LinkedIn Job Postings ML Pipeline
Full ML pipeline on 123,849 LinkedIn postings (2023–2024). Salary prediction, skills demand analysis (213K pairs), NLP on descriptions. 7 CSV files joined. Pay-period normalization (hourly→yearly).
123,849 LinkedIn job postings, 7 relational CSV files
7-file join → NLP feature extraction → salary regression + skills demand analysis
End-to-end ML pipeline on a large LinkedIn dataset with rich relational structure.
Dataset (7 files joined)
| File | Rows | Info |
|---|---|---|
| postings.csv | 123,849 | Title, company, description, location |
| companies.csv | 24,473 | Size, industry, followers |
| salaries.csv | 40,785 | Ranges (32.9% posting coverage) |
| job_skills.csv | 213,768 | Skill→job mappings |
Salary Coverage — Pay Period Normalization
- ▸Yearly: 23K (direct)
- ▸Hourly: 16K (× 2,080 → yearly)
- ▸Monthly: 539 (× 12)
- ▸Weekly: 180 (× 52)
Task 1: Salary Prediction (Regression) Features: pay-period normalization, TF-IDF on descriptions, company size, seniority from title. Key predictors: job title, company size, location, required skills, seniority.

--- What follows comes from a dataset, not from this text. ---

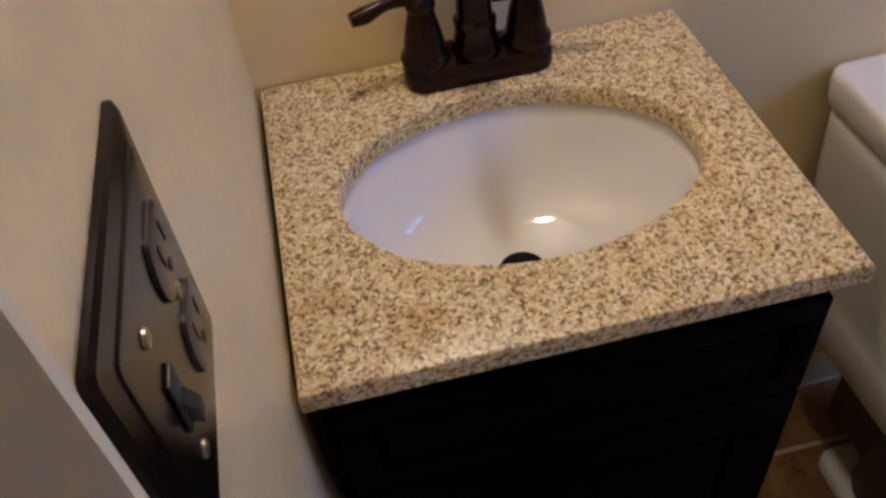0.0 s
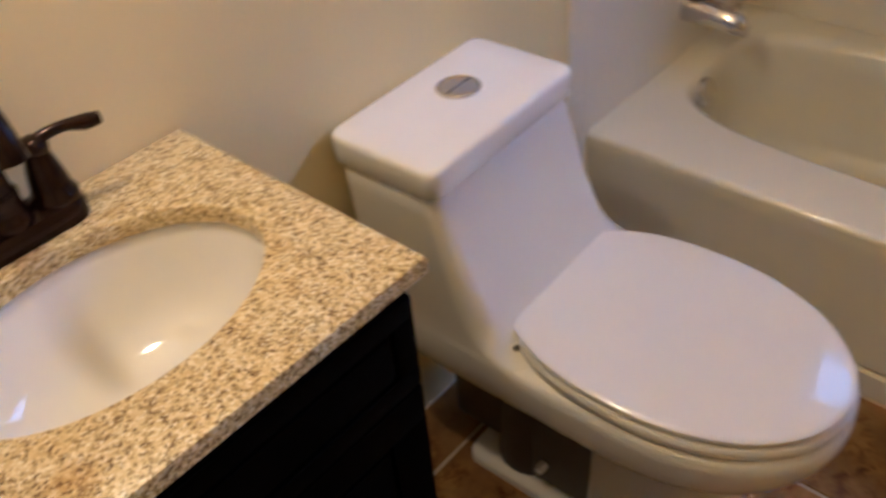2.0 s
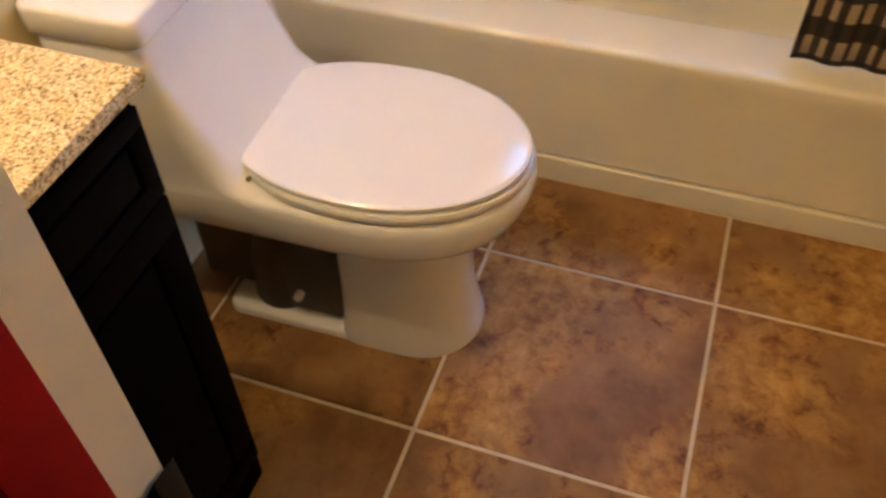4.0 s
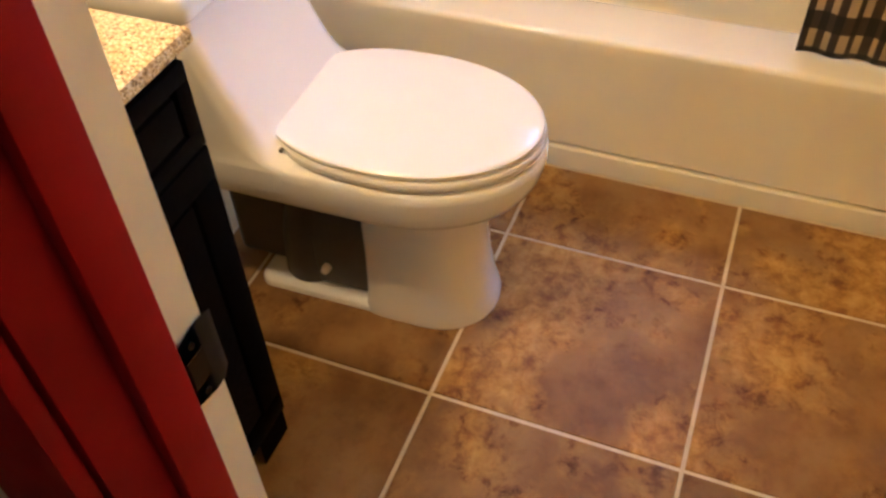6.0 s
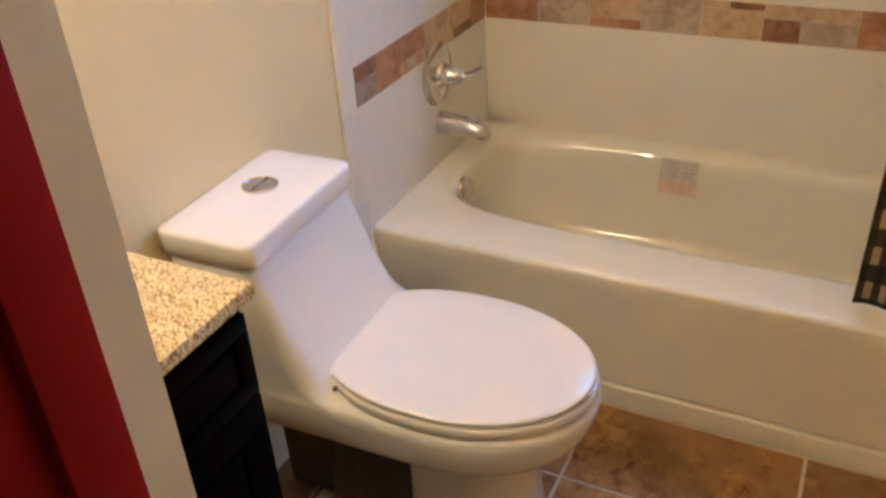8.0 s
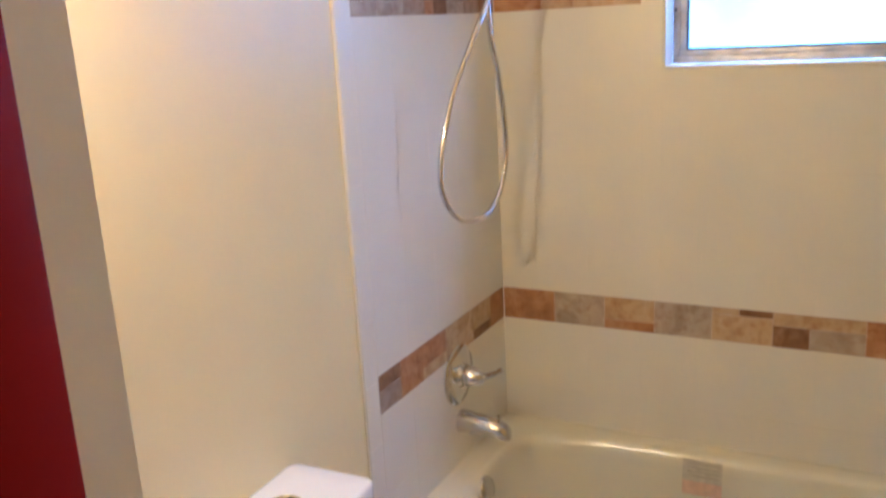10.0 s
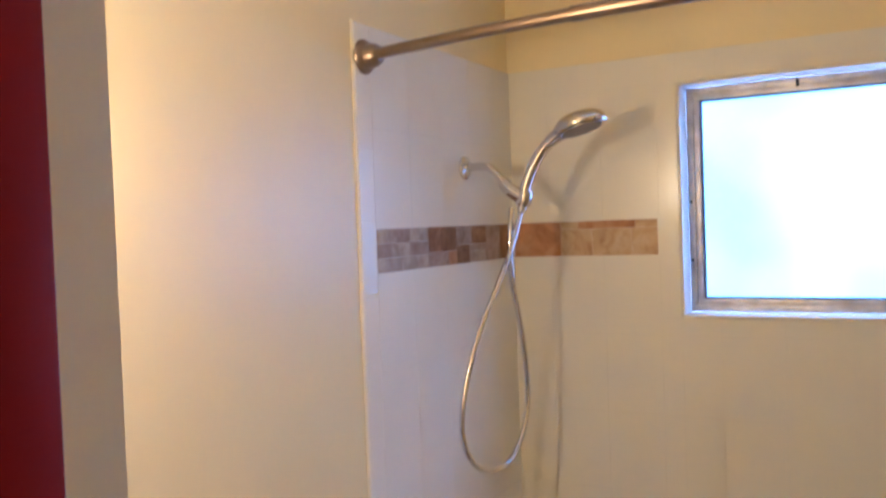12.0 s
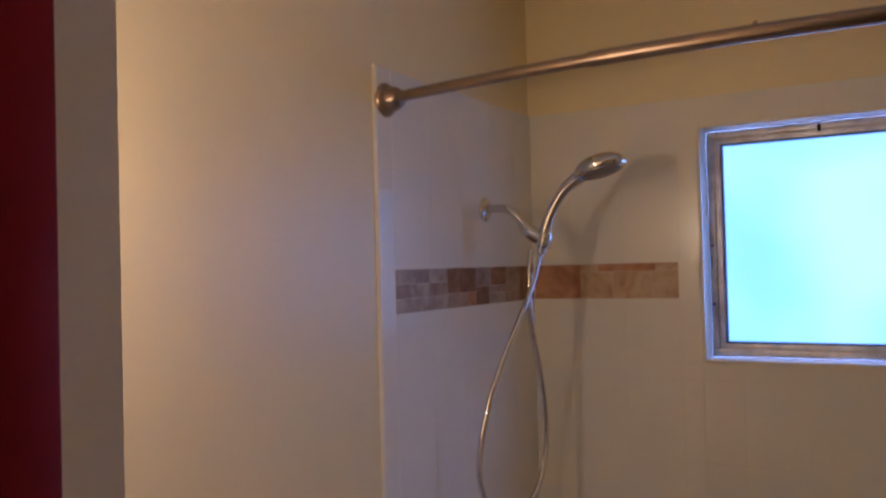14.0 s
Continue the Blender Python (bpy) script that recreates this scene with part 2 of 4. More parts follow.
def bathtub():
    root = tagged(empty("bathtub", (TX0 + TX1) / 2, (TY0 + TY1) / 2, 0), "almond enamel alcove bathtub with a stepped apron", "bathtub")
    P = root.matrix_world.inverted()
    n = 128
    rings = [square_ring(TX0 + 0.006, TX1, TY0, TY1, TZ - 0.05, n),
             square_ring(TX0, TX1, TY0, TY1, TZ - 0.014, n),
             square_ring(TX0 + 0.004, TX1, TY0, TY1, TZ - 0.004, n),
             square_ring(TX0 + 0.014, TX1, TY0, TY1, TZ, n),
             superellipse(1.462, 1.985, -1.46, -0.075, TZ + 0.001, 4.5, n),
             superellipse(1.469, 1.979, -1.455, -0.080, TZ - 0.0012, 4.4, n),
             superellipse(1.477, 1.969, -1.449, -0.087, TZ - 0.0075, 4.2, n),
             superellipse(1.484, 1.9625, -1.443, -0.092, TZ - 0.020, 4.0, n),
             superellipse(1.489, 1.9595, -1.435, -0.096, TZ - 0.045, 3.8, n),
             superellipse(1.500, 1.955, -1.40, -0.105, 0.20, 3.6, n),
             superellipse(1.520, 1.940, -1.34, -0.125, 0.11, 3.4, n),
             superellipse(1.55, 1.91, -1.29, -0.16, 0.075, 3.0, n),
             superellipse(1.60, 1.86, -1.20, -0.22, 0.066, 3.0, n)]
    bm = loft(rings, False, True)
    bmesh.ops.transform(bm, matrix=P, verts=bm.verts)
    part("basin", bm, TUBM, root, angle=60)
    bm = bmesh.new()
    prof = [(TX0 + 0.006, TZ - 0.05), (TX0 + 0.009, 0.29), (TX0 + 0.006, 0.075), (TX0 + 0.004, 0.0655), (TX0 + 0.0075, 0.0635), (TX0 + 0.014, 0.0625), (TX0 + 0.014, 0.058), (TX0 + 0.004, 0.0565),
            (TX0 - 0.001, 0.053), (TX0 - 0.003, 0.046), (TX0 - 0.004, 0.0), (TX0 + 0.05, 0.0), (TX0 + 0.05, TZ - 0.05)]
    rows = [[bm.verts.new((x, y, z)) for x, z in prof] for y in (TY0, TY1)]
    for i in range(len(prof)):
        j = (i + 1) % len(prof)
        bm.faces.new((rows[0][i], rows[0][j], rows[1][j], rows[1][i]))
    bm.faces.new(rows[0])
    bm.faces.new(rows[1])
    bmesh.ops.transform(bm, matrix=P, verts=bm.verts)
    part("apron", bm, TUBM, root, "almond apron with a low step at the floor", angle=25)
    m = P @ pose(1.657, -0.100, 0.318, 74)
    part("overflow_plate", turn([(0.035, 0), (0.035, 0.004), (0.031, 0.009), (0.02, 0.012), (0.004, 0.0125)], m, 40), CHROME, root, "round chrome overflow plate")
    m = P @ pose(1.70, -0.30, 0.066)
    part("drain", turn([(0.035, 0), (0.033, 0.003), (0.02, 0.004), (0.018, 0.001)], m, 32), CHROME, root, "chrome drain")
    return root


bathtub()


# ---- toilet ----
def egg(tip, back, mid, hw, z, e=4.0, n=64):
    """A bowl outline: elliptical nose towards -y, squarer rear."""
    out = []
    for i in range(n):
        t = 2 * math.pi * (i + 0.5) / n
        c, s = math.cos(t), math.sin(t)
        if s < 0:
            out.append((hw * math.copysign(abs(c) ** 0.94, c), mid + (mid - tip) * math.copysign(abs(s) ** 0.94, s), z))
        else:
            out.append((hw * math.copysign(abs(c) ** (2 / e), c), mid + (back - mid) * abs(s) ** (2 / e), z))
    return out


def lid_ring(tip, back, mid, hw, hb, z, n=64):
    """Seat outline: elliptical nose, sides drawn in to a straight rear edge of half-width hb."""
    out = []
    for i in range(n):
        t = 2 * math.pi * (i + 0.5) / n
        c, s = math.cos(t), math.sin(t)
        if s < 0:
            out.append((hw * c, mid + (mid - tip) * s, z))
        else:
            q = abs(2 * t / math.pi - 1)            # 1 at the sides, 0 at the rear middle
            sgn = 1 if c > 0 else -1
            if q > 0.28:
                k = (1 - q) / 0.72
                ease = max(0.0, (k - 0.9) / 0.1)
                out.append((sgn * (hw - (hw - hb) * k ** 2.5 - 0.006 * ease ** 2), mid + (back - mid) * k ** 0.9, z))
            else:
                out.append((sgn * (hb - 0.006) * q / 0.28, back + 0.001, z))
    return out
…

Task 2: Skills Demand Analysis 213,768 skill-job pairs → frequency + TF-IDF weighting. Top in-demand: Python, SQL, Communication, Project Management, Machine Learning. Fast-growing 2023–2024: LLMs, Prompt Engineering, Vector Databases.
Task 3: Market Insights
- ▸85%+ postings concentrated in US/Europe top cities
- ▸Data Science premium: 3–4× vs Operations base salary
- ▸Remote premium: +$12K average for fully remote roles
Key Caveat Only 32.9% of postings have salary data — selection bias makes model non-representative of full market.